One of the perceptions non-Christians have of Christians, according to the book unChristian is that Christians are judgmental. This judgmentalism is most often seen when we Christians go around the world proclaiming that we have a monopoly on Truth. We beat people over the head with our agenda and even in the face of overwhelming evidence to the contrary, we stick to our guns. Take for instance the oft-sited debate of creationism and evolution. Some of us Christians stick to some variation/combination of the two creation stories in Genesis and at the same time some of us evolutionists are just as convinced to the contrary.

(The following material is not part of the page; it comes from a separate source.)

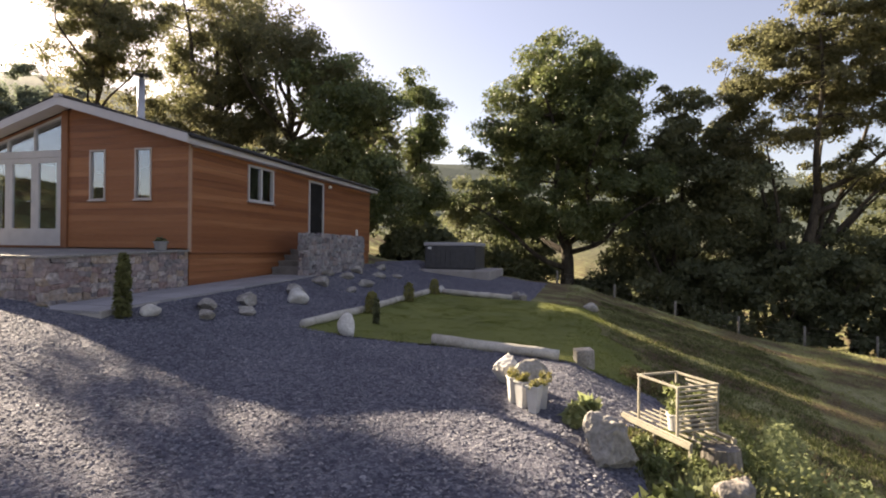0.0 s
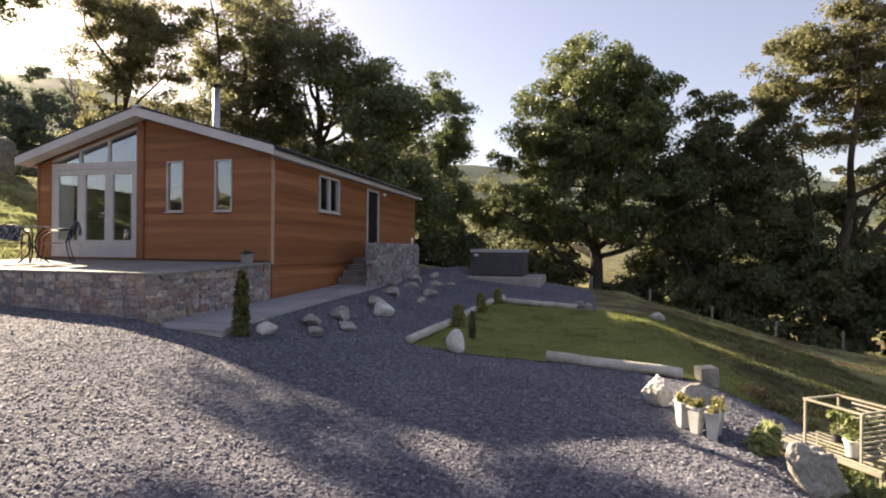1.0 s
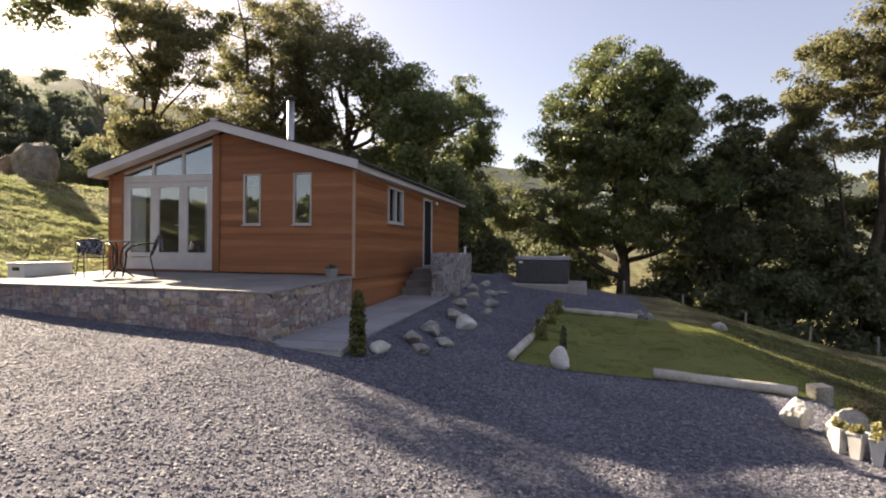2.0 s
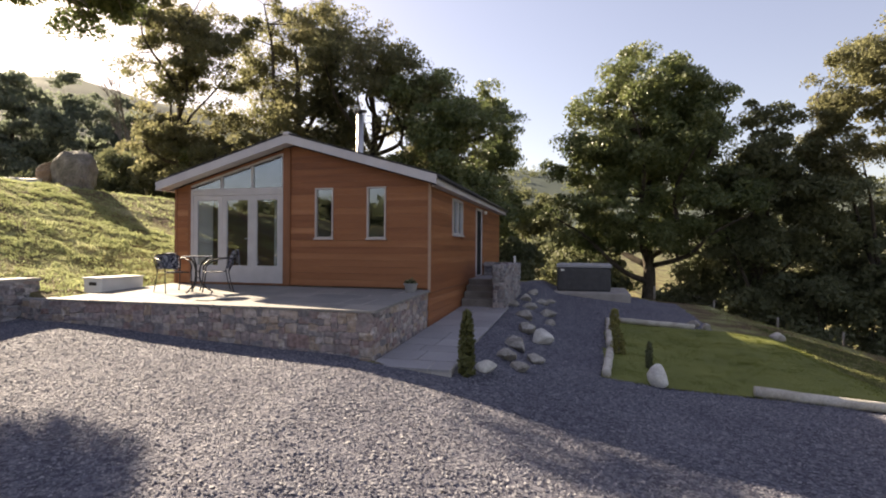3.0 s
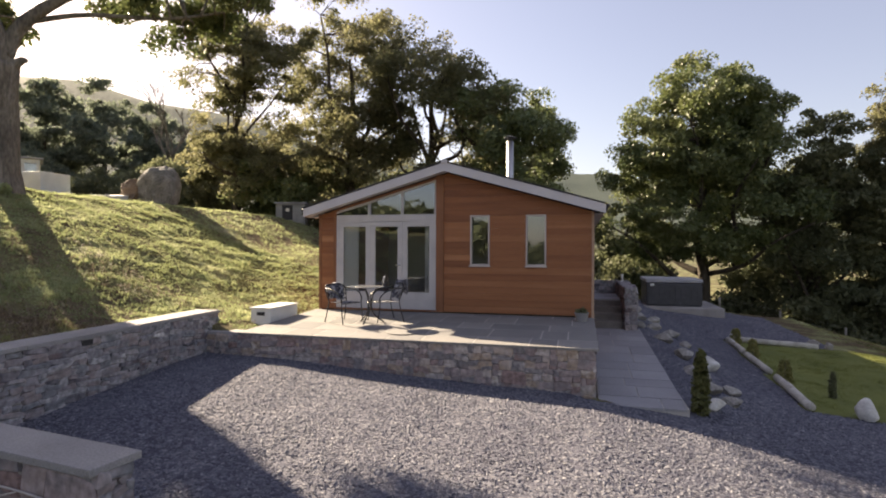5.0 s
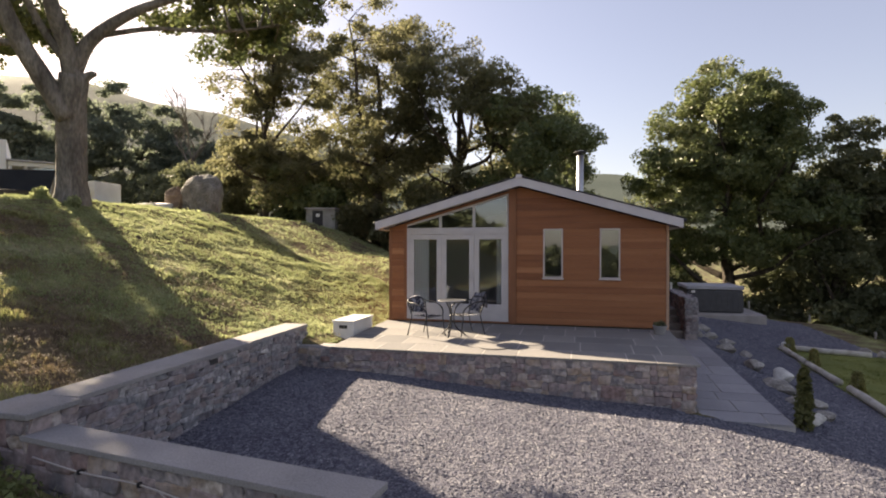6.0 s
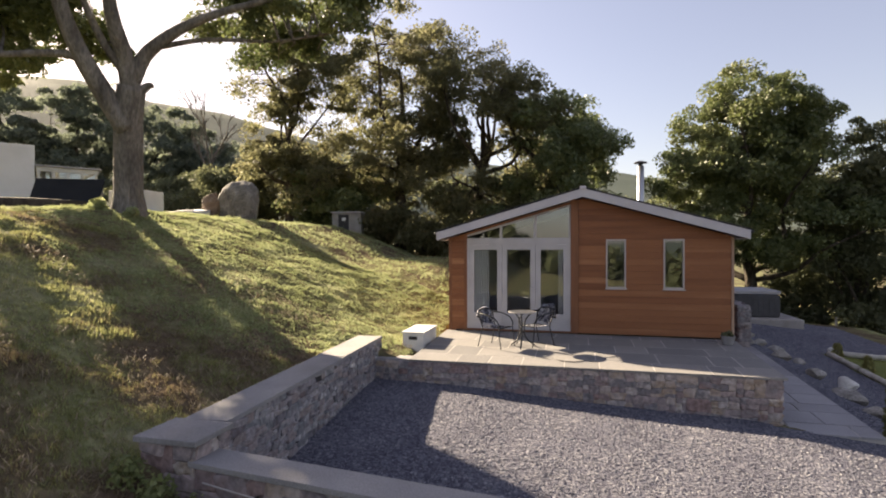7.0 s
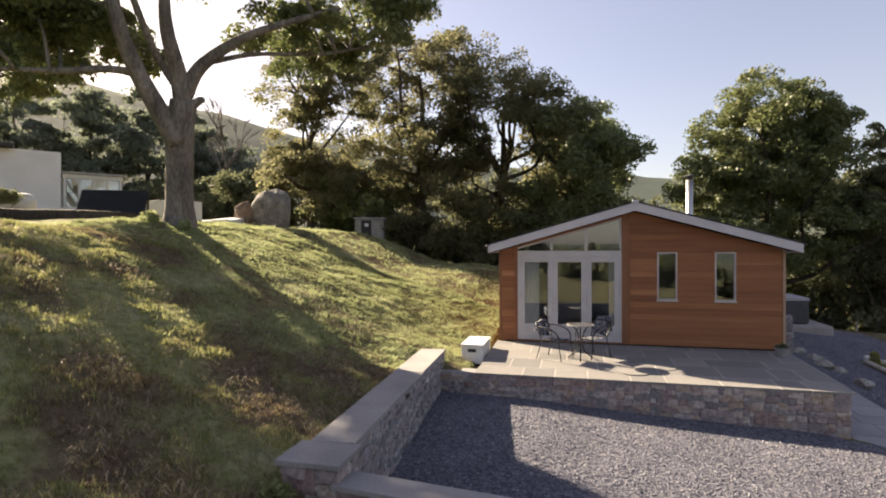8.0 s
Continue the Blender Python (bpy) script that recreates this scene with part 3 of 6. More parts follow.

We Christians ought to be able to see something here. Both the religious and the non-religious are being equally stubborn in their views and neither side embodies humility. Each side is busy trying to outshout the other side with their "proof" all the while unwilling (or unable) to concede anything.
It is difficult to admit a concession to an argument if we are "convinced" that we are "right". Just like it is difficult to accept that you are actually blind when in fact you think you can see.
This is an actual medical condition called Anton-Babinski syndrome.
In case you did not follow the link, Anton-Babinski syndrome is a condition in which "People who suffer from it are "cortically blind", but affirm, often quite adamantly and in the face of clear evidence of their blindness, that they are capable of seeing."
While that condition is difficult for me to even consider, I would submit that perhaps all of us have some sort of version of Anton-Babinski syndrome of our thoughts.
We think we are correct in our views and affirm, "often quite adamantly and in the face of clear evidence" to the contrary, that we are correct and others are wrong.
There is a reason Christianity begins with repentance (see Matthew 3 for more information on this). When we repent we confess that we may not have been walking in the correct ways. We embody humility and concede we are wrong.
Even Jesus admitted he was wrong. Even Jesus had a little bit of Anton-Babinski syndrome when he initially refused to see his purpose to the non-Jew.